Many of those avant-garde creations trace Pei’s imaginative aesthetic over a ten-year period integrating mythical Chinese motifs and abstract astrological signs with more recent Western-inspired garments like those imprinted with paintings from her visit to Switzerland’s Cathedral of Saint Gallen. Blessed with a photographic memory, her sketches, also on display, are works of art in themselves, illuminating the tiniest of details.

A blue and white hand-painted tiered silk gown that mimics a pleated fan in its draping is from Pei’s One Thousand and Two Nights Collection. Embellished with thousands of Swarovski crystals, the headpiece has been constructed in porcelain ornamented with crystals and tassels. And of course, the iconic silk and fur cloak hand-embroidered with metal and 24-karat gold-spun thread worn by Rihanna, is a show-stopper. 

“After Rihanna wore the cape and gown and it received world-wide attention, some people urged me to make changes in my designs for a Western market and I said no, I’m not going to do that,” Pei confides.

Pei grew up during the ‘60s and Mao’s Cultural Revolution in China when the only attire were the dull grey uniforms of conformity. “One of my earliest memories at the age of two is of my grandmother telling me stories and fairy tales about the beautiful colours, exquisitely embroidered flowers and butterflies on silk fabrics during the last Imperial (Quing) Dynasty when she was born,” she explains in Mandarin through an interpreter. “Those sewing traditions were completely lost as were any kind of embellishments. “In fact,” she continues, “peasants were banned from wearing yellow or gold because they were reserved only for the ruling class.” 

The seeds planted in Pei’s mind as a small child were captured in the doc and its title, Yellow Is Forbidden directed by Pietra Brettkelly and shown at the Vancouver International Film Festival just days prior to Pei’s VAG Exhibition opening.
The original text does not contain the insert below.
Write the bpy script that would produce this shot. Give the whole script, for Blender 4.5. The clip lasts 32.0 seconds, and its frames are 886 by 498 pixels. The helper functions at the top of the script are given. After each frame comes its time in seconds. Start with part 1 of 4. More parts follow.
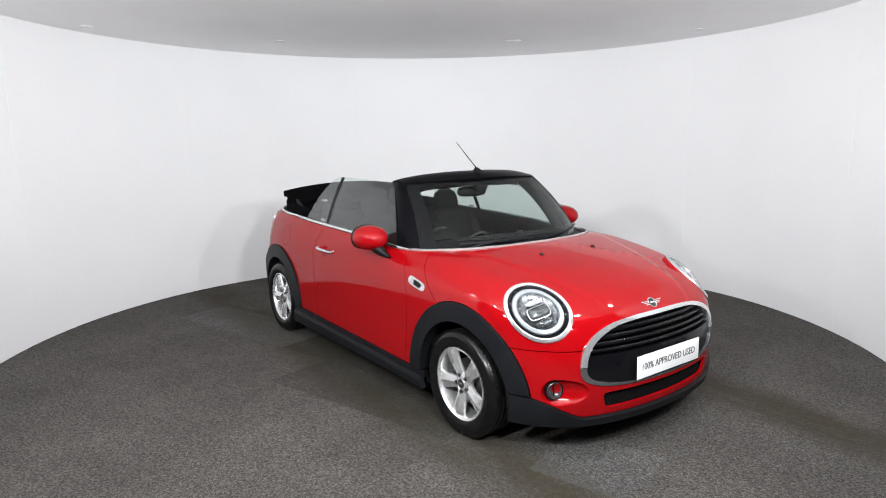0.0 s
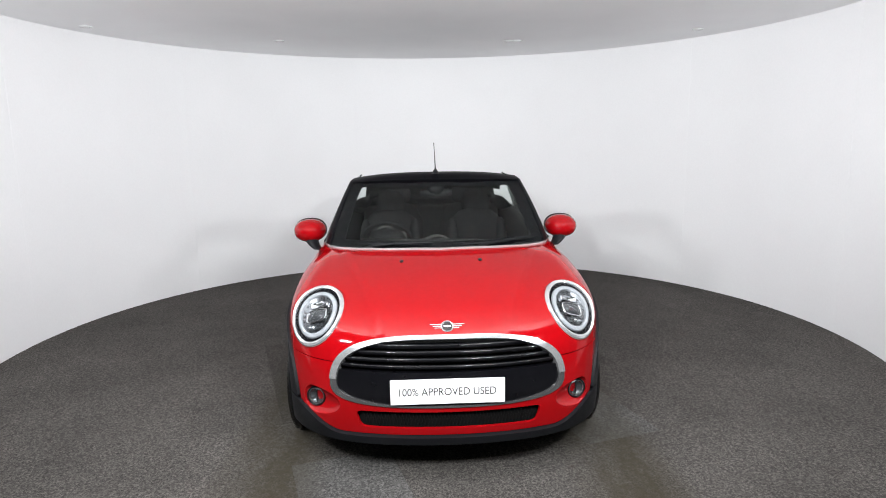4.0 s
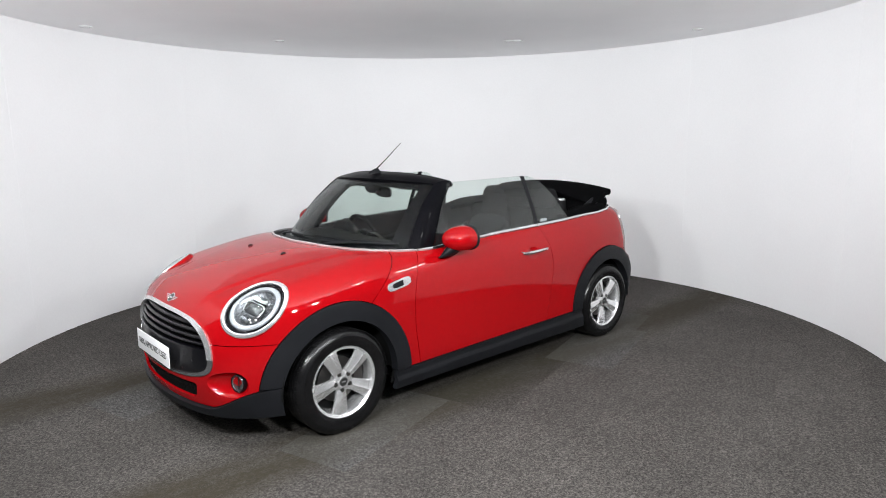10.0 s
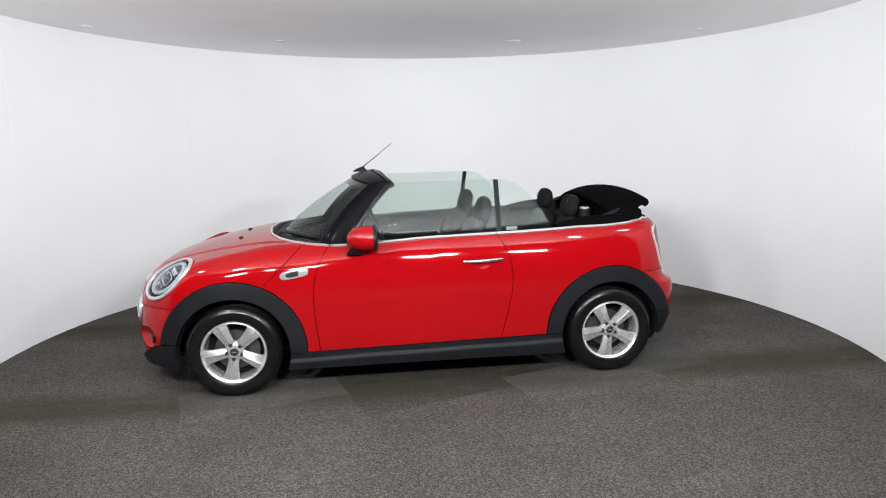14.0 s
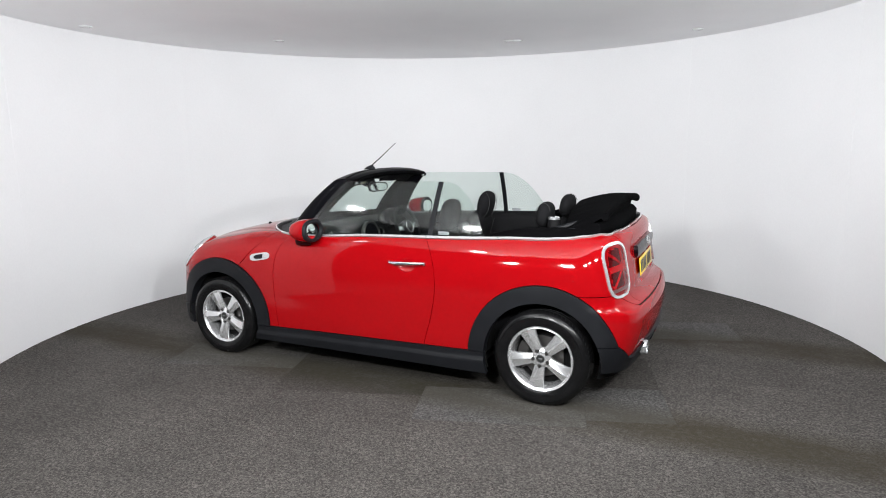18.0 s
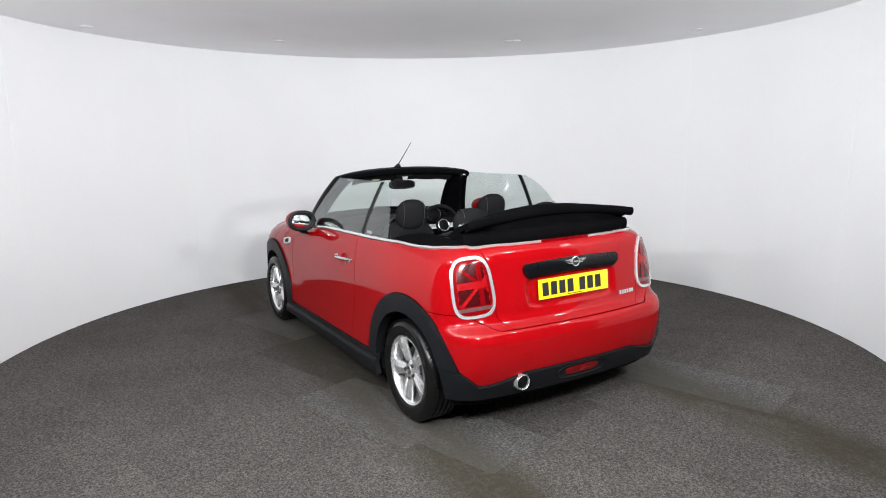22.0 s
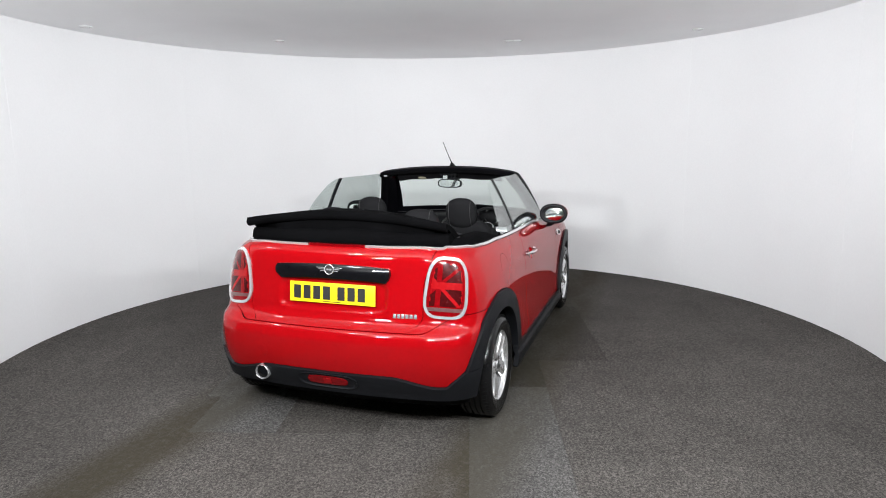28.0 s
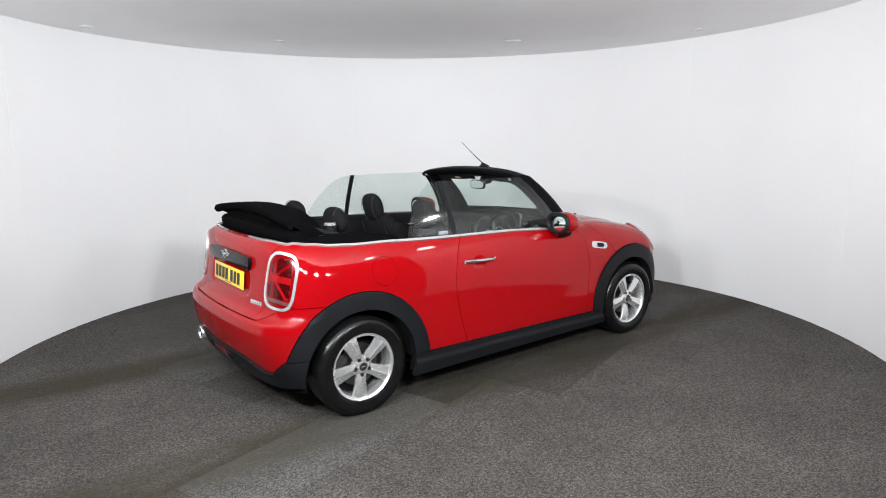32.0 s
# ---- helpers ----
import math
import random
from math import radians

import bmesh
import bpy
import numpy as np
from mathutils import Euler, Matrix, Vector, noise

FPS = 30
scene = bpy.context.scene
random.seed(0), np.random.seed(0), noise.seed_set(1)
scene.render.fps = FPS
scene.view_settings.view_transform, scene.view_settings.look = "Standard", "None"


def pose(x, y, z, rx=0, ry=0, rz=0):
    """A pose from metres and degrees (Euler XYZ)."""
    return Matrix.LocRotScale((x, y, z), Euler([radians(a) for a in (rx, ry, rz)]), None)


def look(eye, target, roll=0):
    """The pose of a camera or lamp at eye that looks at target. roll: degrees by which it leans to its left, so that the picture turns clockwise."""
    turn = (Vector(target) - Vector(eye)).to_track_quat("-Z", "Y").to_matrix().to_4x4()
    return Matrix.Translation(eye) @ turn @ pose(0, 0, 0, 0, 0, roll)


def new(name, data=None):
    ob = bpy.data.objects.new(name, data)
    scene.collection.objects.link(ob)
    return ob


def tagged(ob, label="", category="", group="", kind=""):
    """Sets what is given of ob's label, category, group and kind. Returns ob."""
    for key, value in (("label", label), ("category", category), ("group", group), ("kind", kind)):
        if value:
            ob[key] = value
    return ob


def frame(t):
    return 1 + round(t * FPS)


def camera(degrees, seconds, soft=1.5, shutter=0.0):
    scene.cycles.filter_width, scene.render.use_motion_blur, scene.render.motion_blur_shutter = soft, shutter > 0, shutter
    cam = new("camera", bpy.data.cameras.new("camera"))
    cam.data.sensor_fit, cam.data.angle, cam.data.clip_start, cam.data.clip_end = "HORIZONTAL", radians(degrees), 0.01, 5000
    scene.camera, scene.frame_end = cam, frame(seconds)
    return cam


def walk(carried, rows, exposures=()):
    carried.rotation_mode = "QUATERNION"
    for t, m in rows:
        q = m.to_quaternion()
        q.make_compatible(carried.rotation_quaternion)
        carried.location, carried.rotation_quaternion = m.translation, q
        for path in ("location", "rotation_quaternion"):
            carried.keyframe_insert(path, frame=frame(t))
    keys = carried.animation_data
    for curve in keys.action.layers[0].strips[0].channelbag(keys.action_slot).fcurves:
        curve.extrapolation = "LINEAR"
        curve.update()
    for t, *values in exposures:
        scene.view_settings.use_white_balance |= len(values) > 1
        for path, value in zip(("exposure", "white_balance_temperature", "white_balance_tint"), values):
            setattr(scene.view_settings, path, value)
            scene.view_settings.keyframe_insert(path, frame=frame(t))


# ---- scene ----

It traces her early influences, including her visually impaired mother who taught her to sew and draw at the age of two; Pei rising to fame in China and conquering entry into Paris’ elitist Chambre de la Haute Couture. The latter invitation entitled Pei to mount her extravagant 2017 Collection during Paris Couture Week where she chose the soaring medieval arches at La Conciergerie to stage her runway show. It’s the atmospheric 14th Century palace where Marie Antoinette awaited the guillotine. And speaking of losing one’s head, models wore such heavy, bejeweled head pieces and high, gem encrusted footwear that they were in constant danger of toppling over as they made their way down the catwalk!

In 2017, TIME magazine named her one of their top 100 influential people.

Pei was a member of the first class to graduate from the Beijing School of Light Industrial Design. She began creating ready-to-wear for a manufacturer that churned out 1000 pieces a year but knew that wasn’t what she really wanted to do. She met her husband, business partner, and investor, Jack Tsao while searching for fabrics. “I come from a textile family that goes back three generations,” says Tsao who speaks English and travels everywhere with Pei.  She decided to open her own atelier, Rose Studio in 1997 to concentrate on couture gowns that range in price from $350,000 to a staggering $750,000. 

“That’s my heart’s passion,” admits Pei, “but it was really difficult finding the skilled craftsmen and embroiderers because it was considered a really bad skill during the Cultural Revolution. I travelled to Hubei Province in the countryside literally looking in windows at embroidered curtains trying to track down embroiderers who had worked for the Royal Family.” Pei ended up training 500 embroiderers herself.

“I create all my pieces from my heart,” admits Pei. “It’s how I express my emotions. You know, the life of fashion is so brief and then it’s discarded. That’s why, if my work can be seen in museums in 200, even 500 years, I’ve really accomplished something.”